Jonah Goldberg responds:
"The first principles simply aren't aligned. The theoretical arguments in favor of the stimulus amount to rubbing the libertarian cat's fur backwards. And the so-called "libertarian center" hardly seems to be decisive or even relevant to the public debate. In the most important and fundamental debate about the role of government in a generation, the libertarians are lining-up with, and even marching out in front of, the conservatives."

John Hood follows:
"But that's not the same as suggesting that there is at least as much of a natural affinity between libertarians and modern-day liberals as there is between libertarians and modern-day conservatives, if not more. This statement just isn't true. The principles of liberty and virtue are certainly in tension within the broadly construed Right, but the principles of liberty and egalitarianism would be perpetually at war within a reconstructed Left."

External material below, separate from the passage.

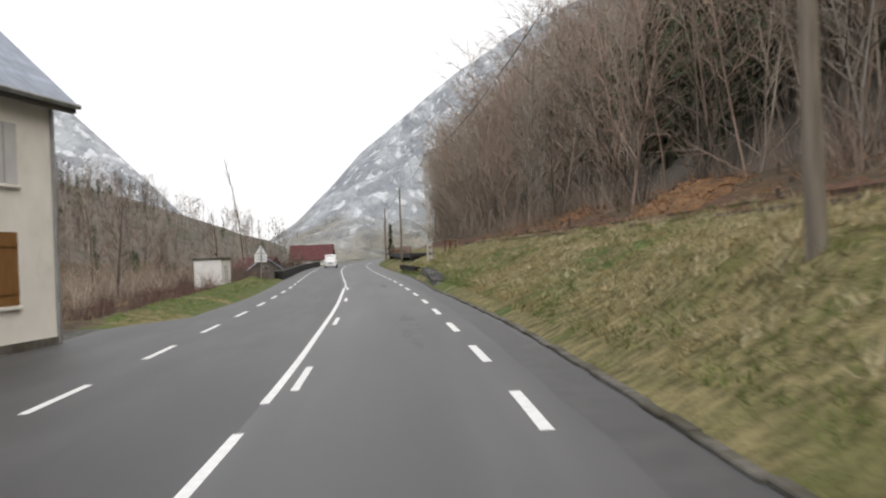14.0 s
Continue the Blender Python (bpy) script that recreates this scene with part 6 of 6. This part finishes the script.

Will Wilkinson's response:

"I think Obama and the Democrats are already in the process of screwing it up. The romance of transformative hope is going to wear off pretty quick as all-but-uncontested Democratic policy deepens and lengthens the recession. There’s a lot of culturally and psychologically liberal people out there who are, and are going to be, interested in a liberalism that actually works. I want to use this time of ferment to work on developing the missing option in American politics: an authentically liberal governing philosophy that understands that limited government, free markets, a culture of tolerance, and a sound social safety net are the best means to better lives.

So “whatever happened to liberaltarianism” is that it’s an ongoing project to change who talks to whom, to freshen the stale dialectic of American politics, and to create new possibilities for American political identity."

"sound social saftey net"? Private sector or governmental?

Then two posts: The Future of Liberaltarianism and The Future of Liberaltarianism (II)

"This is obviously a political gloss on what is essentially an intellectual project, and I know Will, like many libertarians I admire, prides himself on not thinking in terms of partisanship. But for anyone who cares about political outcomes, I think it's important to consider the correlation of forces when you set out on ideological projects - especially in a country where the two-party structure has been as durable as it's been in ours. I understand the impulse for smart, independent-minded libertarians to flee what seems like an increasingly anti-intellectual American Right and seek conversations and alliances with the friendlier parts of the left-of-center. But the vacuum on the Right also militates in favor of smart, idiosyncratic thinkers trying to fill it, instead of fighting for a seat at the crowded liberal table. "

As fun as all this is I still think you need a leader that would clarify libertarian positions for the party and run with it. Drag who you can from the two parties and go. With some wins those who are not wedded to the parties will leave for something more in their wheel house.